* _Data block_
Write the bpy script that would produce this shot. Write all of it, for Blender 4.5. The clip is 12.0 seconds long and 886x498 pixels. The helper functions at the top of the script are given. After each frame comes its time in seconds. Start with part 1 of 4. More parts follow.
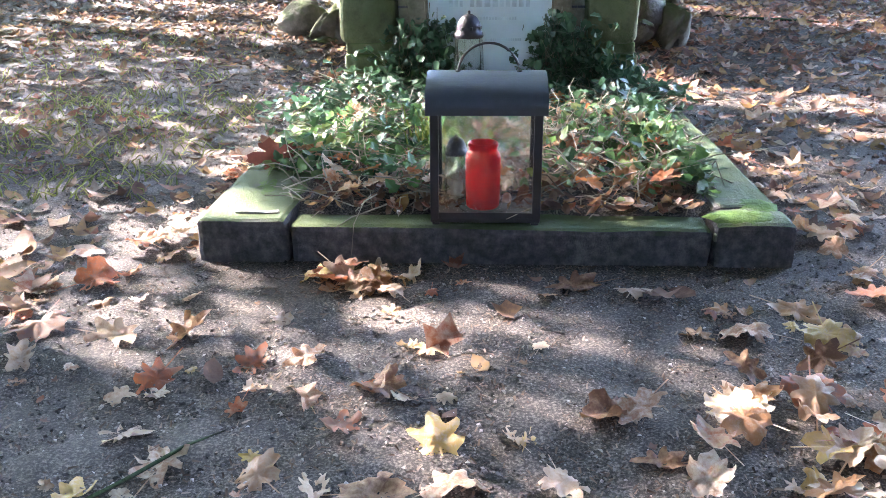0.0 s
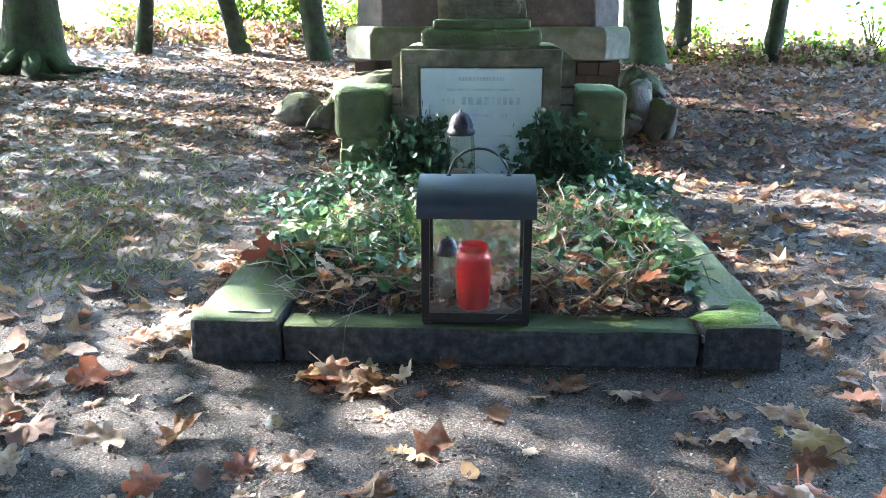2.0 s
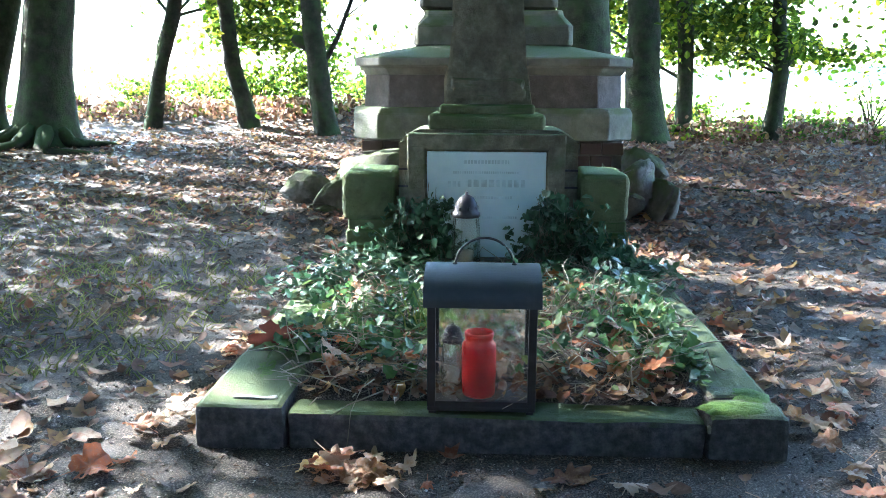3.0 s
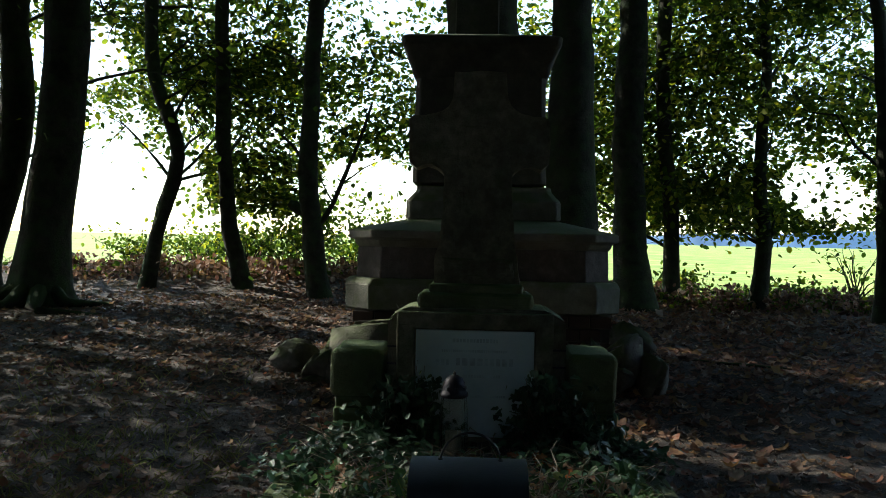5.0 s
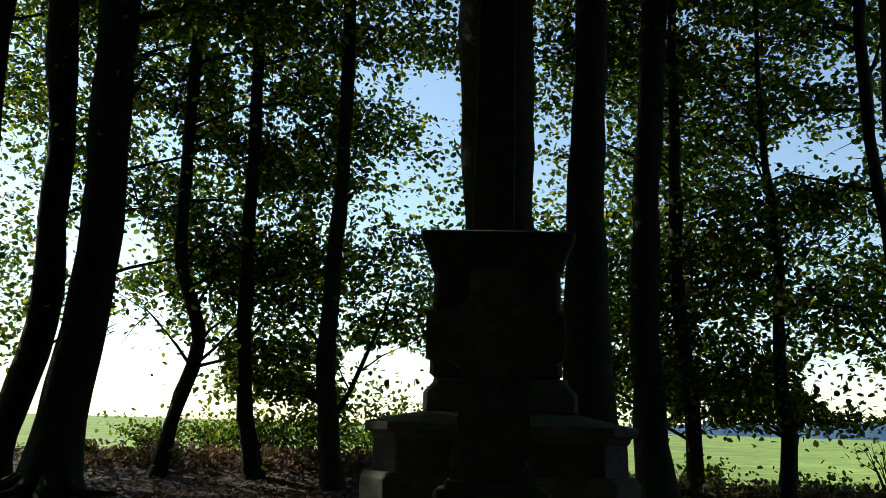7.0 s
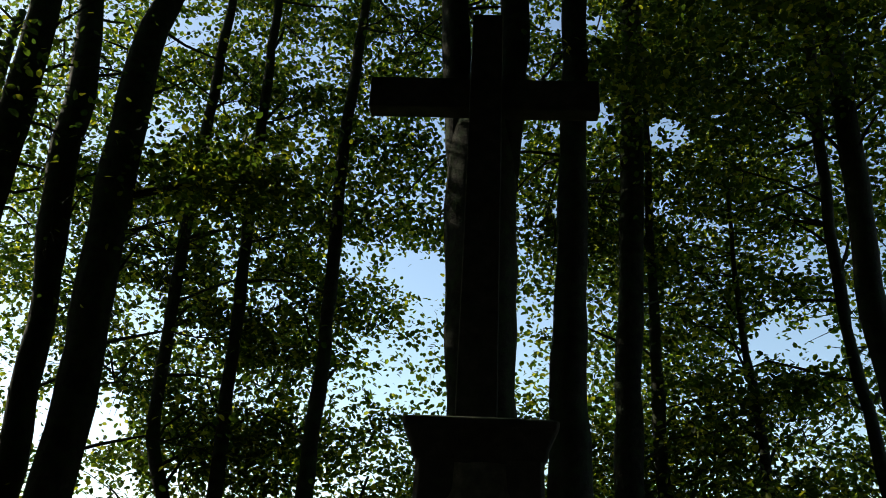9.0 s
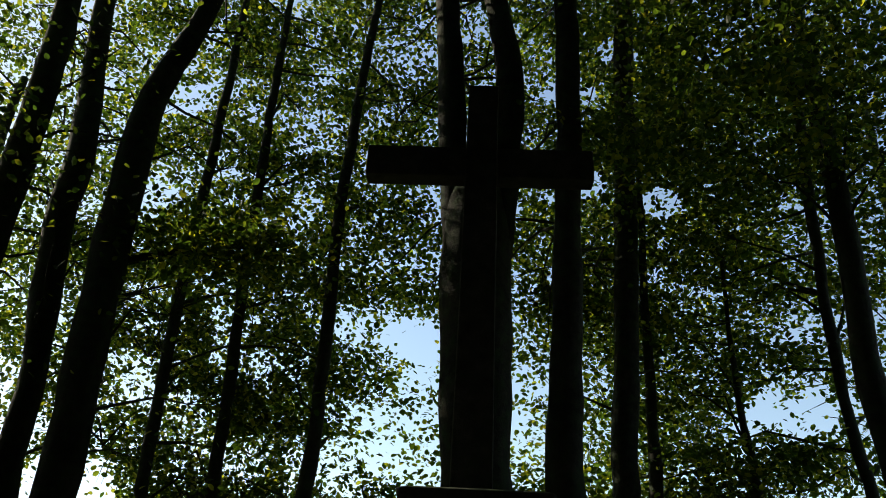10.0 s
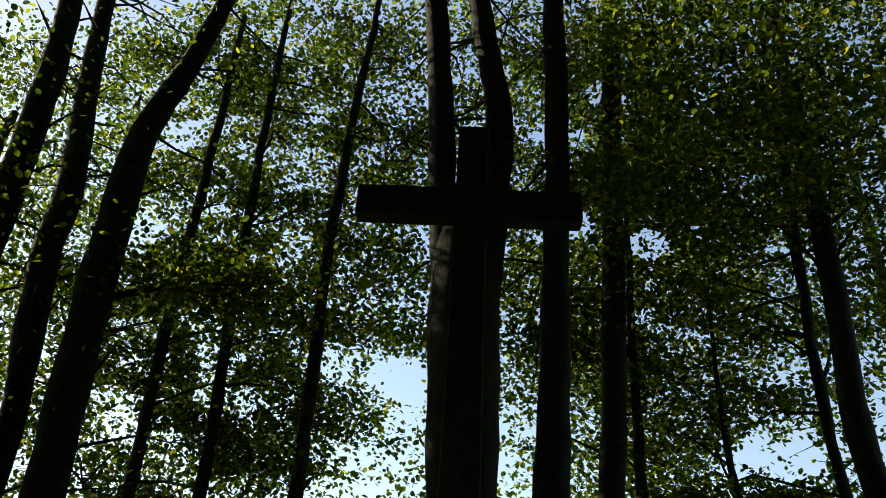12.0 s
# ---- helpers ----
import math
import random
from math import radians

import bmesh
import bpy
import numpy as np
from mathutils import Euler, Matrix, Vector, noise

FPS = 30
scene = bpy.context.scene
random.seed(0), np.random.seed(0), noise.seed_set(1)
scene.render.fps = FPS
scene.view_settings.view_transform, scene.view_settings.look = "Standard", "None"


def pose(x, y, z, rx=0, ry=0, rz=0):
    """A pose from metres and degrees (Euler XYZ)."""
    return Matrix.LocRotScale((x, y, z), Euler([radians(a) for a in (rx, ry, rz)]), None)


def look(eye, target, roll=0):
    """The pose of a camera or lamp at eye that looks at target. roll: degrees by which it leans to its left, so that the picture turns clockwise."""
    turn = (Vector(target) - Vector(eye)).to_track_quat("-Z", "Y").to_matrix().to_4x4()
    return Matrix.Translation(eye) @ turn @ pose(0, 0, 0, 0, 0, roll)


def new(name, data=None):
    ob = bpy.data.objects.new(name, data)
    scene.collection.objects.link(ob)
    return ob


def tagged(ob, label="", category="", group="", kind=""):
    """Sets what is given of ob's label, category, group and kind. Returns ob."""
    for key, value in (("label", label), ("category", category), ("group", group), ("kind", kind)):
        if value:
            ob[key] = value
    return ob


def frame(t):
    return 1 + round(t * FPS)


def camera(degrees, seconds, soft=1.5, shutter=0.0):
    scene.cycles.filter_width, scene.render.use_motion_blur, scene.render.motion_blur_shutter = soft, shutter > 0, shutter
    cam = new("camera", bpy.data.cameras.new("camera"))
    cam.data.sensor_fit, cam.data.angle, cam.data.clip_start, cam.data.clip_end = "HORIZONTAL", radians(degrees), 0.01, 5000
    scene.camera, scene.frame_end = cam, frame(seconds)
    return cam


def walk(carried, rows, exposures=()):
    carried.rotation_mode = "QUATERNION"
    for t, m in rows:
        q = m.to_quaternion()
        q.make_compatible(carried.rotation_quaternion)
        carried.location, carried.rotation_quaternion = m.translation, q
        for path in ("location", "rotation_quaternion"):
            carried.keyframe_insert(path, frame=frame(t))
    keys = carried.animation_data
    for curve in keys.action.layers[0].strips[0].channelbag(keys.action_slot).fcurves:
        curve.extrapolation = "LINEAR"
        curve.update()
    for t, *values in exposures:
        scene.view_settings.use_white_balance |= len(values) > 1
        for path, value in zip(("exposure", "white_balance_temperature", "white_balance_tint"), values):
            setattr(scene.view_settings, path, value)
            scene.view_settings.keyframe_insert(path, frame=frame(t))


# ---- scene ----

* _What is being asked_
Pictures stay out. Print the data exactly, from its first line through the line containing "what is given".

* _Output below_
Write the bpy script that would produce this shot. Write all of it, for Blender 4.5. The clip is 12.0 seconds long and 886x498 pixels. The helper functions at the top of the script are given. After each frame comes its time in seconds. Start with part 1 of 4. More parts follow.
0.0 s
2.0 s
3.0 s
5.0 s
7.0 s
9.0 s
10.0 s
12.0 s
# ---- helpers ----
import math
import random
from math import radians

import bmesh
import bpy
import numpy as np
from mathutils import Euler, Matrix, Vector, noise

FPS = 30
scene = bpy.context.scene
random.seed(0), np.random.seed(0), noise.seed_set(1)
scene.render.fps = FPS
scene.view_settings.view_transform, scene.view_settings.look = "Standard", "None"


def pose(x, y, z, rx=0, ry=0, rz=0):
    """A pose from metres and degrees (Euler XYZ)."""
    return Matrix.LocRotScale((x, y, z), Euler([radians(a) for a in (rx, ry, rz)]), None)


def look(eye, target, roll=0):
    """The pose of a camera or lamp at eye that looks at target. roll: degrees by which it leans to its left, so that the picture turns clockwise."""
    turn = (Vector(target) - Vector(eye)).to_track_quat("-Z", "Y").to_matrix().to_4x4()
    return Matrix.Translation(eye) @ turn @ pose(0, 0, 0, 0, 0, roll)


def new(name, data=None):
    ob = bpy.data.objects.new(name, data)
    scene.collection.objects.link(ob)
    return ob


def tagged(ob, label="", category="", group="", kind=""):
    """Sets what is given of ob's label, category, group and kind. Returns ob."""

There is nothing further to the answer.